## Do this
Every line in the listing below from the one with "Continue the Blender" through the one with "box(bm, lo, hi, r, m, seg=3)" is to be reproduced exactly, both ends included; leave out the rest.

## Dataset excerpt

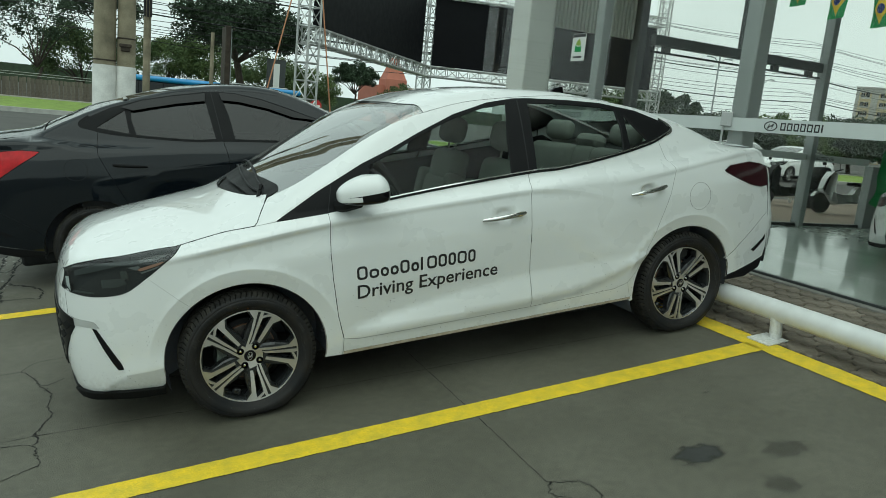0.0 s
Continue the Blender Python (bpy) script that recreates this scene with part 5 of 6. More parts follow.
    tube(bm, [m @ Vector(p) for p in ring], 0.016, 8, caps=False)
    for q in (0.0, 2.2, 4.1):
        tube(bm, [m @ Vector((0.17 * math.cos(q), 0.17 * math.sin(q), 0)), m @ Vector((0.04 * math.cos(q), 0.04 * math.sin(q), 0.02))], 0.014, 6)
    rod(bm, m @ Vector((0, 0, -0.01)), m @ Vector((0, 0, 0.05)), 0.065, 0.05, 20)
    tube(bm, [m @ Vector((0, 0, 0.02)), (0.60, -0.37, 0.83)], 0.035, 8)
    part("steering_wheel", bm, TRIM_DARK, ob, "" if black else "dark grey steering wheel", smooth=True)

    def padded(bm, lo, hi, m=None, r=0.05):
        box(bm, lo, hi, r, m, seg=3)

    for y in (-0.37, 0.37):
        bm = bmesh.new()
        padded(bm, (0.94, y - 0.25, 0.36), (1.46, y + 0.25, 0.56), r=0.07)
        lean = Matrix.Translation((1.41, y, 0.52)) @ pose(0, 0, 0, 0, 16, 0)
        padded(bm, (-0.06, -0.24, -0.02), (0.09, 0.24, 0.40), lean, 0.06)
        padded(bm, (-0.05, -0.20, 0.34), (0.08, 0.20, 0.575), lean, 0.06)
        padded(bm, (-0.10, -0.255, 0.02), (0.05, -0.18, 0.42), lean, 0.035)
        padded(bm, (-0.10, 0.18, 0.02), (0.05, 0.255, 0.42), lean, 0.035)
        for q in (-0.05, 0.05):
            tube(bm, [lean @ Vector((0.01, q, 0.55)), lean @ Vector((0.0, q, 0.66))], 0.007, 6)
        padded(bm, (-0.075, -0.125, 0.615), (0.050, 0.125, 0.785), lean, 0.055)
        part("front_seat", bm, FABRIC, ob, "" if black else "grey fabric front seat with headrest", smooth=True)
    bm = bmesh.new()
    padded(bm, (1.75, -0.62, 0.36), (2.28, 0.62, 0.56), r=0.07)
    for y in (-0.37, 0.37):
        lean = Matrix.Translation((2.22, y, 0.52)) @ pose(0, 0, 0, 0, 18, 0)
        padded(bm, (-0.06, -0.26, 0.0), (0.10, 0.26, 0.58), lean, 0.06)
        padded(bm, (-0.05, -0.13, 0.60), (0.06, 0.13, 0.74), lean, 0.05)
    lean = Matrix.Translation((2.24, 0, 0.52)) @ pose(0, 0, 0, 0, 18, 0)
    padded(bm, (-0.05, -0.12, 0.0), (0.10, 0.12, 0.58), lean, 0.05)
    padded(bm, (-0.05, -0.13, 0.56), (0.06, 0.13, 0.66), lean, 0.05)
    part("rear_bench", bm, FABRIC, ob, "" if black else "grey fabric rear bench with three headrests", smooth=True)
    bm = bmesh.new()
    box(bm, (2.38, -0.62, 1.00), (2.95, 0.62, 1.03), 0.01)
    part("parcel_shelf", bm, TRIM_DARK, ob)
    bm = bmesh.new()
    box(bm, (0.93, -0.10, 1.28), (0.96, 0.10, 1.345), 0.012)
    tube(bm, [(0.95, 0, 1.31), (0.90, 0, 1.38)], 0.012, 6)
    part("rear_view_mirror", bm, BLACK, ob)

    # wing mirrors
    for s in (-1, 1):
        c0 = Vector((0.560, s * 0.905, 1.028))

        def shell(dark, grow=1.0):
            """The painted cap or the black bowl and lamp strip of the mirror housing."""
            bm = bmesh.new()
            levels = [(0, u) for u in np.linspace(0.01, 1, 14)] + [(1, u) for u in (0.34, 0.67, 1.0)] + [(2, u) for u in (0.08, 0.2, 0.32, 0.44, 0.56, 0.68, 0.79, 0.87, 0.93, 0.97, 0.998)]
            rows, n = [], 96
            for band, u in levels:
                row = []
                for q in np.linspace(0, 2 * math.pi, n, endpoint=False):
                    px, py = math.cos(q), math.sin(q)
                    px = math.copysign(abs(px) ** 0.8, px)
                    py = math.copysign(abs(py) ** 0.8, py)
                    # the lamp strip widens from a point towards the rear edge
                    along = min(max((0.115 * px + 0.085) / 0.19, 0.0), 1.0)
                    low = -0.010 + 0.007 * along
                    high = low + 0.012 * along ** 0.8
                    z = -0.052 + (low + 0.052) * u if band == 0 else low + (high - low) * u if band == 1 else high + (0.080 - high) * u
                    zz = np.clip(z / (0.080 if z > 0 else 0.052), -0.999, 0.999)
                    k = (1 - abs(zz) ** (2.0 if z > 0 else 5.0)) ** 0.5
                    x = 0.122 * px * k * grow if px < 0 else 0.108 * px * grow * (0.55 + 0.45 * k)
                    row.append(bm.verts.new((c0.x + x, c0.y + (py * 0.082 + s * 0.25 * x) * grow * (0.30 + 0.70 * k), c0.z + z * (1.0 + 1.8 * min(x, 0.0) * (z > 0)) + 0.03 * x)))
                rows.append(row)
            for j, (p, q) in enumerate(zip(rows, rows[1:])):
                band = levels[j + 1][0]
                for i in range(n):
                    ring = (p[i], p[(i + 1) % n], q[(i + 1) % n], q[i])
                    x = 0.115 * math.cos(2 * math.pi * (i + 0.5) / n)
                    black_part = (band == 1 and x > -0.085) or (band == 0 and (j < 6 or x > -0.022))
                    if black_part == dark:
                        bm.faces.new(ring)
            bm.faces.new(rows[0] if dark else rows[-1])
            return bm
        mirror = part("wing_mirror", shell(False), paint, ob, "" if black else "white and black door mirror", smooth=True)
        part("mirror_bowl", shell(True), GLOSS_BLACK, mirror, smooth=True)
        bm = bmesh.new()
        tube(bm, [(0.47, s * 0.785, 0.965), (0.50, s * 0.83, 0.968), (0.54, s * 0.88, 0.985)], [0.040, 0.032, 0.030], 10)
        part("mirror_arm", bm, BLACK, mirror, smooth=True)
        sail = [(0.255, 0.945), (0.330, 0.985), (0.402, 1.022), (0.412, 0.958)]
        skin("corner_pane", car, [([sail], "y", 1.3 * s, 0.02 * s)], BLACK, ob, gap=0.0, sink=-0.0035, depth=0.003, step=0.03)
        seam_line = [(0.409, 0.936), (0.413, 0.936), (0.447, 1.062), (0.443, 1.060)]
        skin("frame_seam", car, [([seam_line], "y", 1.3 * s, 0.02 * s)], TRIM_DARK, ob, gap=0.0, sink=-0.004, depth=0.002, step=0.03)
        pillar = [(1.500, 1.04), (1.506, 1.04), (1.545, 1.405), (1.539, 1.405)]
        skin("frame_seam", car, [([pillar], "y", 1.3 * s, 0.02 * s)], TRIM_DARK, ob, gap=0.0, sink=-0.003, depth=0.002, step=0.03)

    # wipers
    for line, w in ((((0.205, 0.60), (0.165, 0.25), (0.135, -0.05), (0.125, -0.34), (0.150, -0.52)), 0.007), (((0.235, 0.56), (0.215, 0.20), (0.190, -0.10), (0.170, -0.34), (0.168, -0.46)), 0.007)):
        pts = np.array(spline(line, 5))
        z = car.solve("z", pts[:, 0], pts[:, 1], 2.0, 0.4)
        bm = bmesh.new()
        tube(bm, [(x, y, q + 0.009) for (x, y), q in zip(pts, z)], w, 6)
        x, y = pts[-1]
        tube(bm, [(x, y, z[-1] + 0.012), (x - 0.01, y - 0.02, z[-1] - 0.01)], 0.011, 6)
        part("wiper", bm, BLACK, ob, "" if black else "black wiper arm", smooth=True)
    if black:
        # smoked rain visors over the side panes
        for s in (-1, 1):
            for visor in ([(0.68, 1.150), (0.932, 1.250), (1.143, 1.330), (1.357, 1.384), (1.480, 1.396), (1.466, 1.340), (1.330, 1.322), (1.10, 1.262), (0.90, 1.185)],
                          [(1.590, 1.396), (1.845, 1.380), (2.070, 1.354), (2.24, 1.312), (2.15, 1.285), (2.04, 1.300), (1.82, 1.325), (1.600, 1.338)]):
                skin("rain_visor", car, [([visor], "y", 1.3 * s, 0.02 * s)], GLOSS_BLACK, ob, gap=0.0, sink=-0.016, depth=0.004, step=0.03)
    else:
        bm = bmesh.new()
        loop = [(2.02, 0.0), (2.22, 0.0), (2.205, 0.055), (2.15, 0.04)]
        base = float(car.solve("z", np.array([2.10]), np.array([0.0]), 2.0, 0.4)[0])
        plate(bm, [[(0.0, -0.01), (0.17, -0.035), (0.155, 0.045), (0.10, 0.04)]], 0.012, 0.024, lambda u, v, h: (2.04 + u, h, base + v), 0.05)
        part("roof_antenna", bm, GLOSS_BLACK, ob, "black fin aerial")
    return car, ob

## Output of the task
Continue the Blender Python (bpy) script that recreates this scene with part 5 of 6. More parts follow.
    tube(bm, [m @ Vector(p) for p in ring], 0.016, 8, caps=False)
    for q in (0.0, 2.2, 4.1):
        tube(bm, [m @ Vector((0.17 * math.cos(q), 0.17 * math.sin(q), 0)), m @ Vector((0.04 * math.cos(q), 0.04 * math.sin(q), 0.02))], 0.014, 6)
    rod(bm, m @ Vector((0, 0, -0.01)), m @ Vector((0, 0, 0.05)), 0.065, 0.05, 20)
    tube(bm, [m @ Vector((0, 0, 0.02)), (0.60, -0.37, 0.83)], 0.035, 8)
    part("steering_wheel", bm, TRIM_DARK, ob, "" if black else "dark grey steering wheel", smooth=True)

    def padded(bm, lo, hi, m=None, r=0.05):
        box(bm, lo, hi, r, m, seg=3)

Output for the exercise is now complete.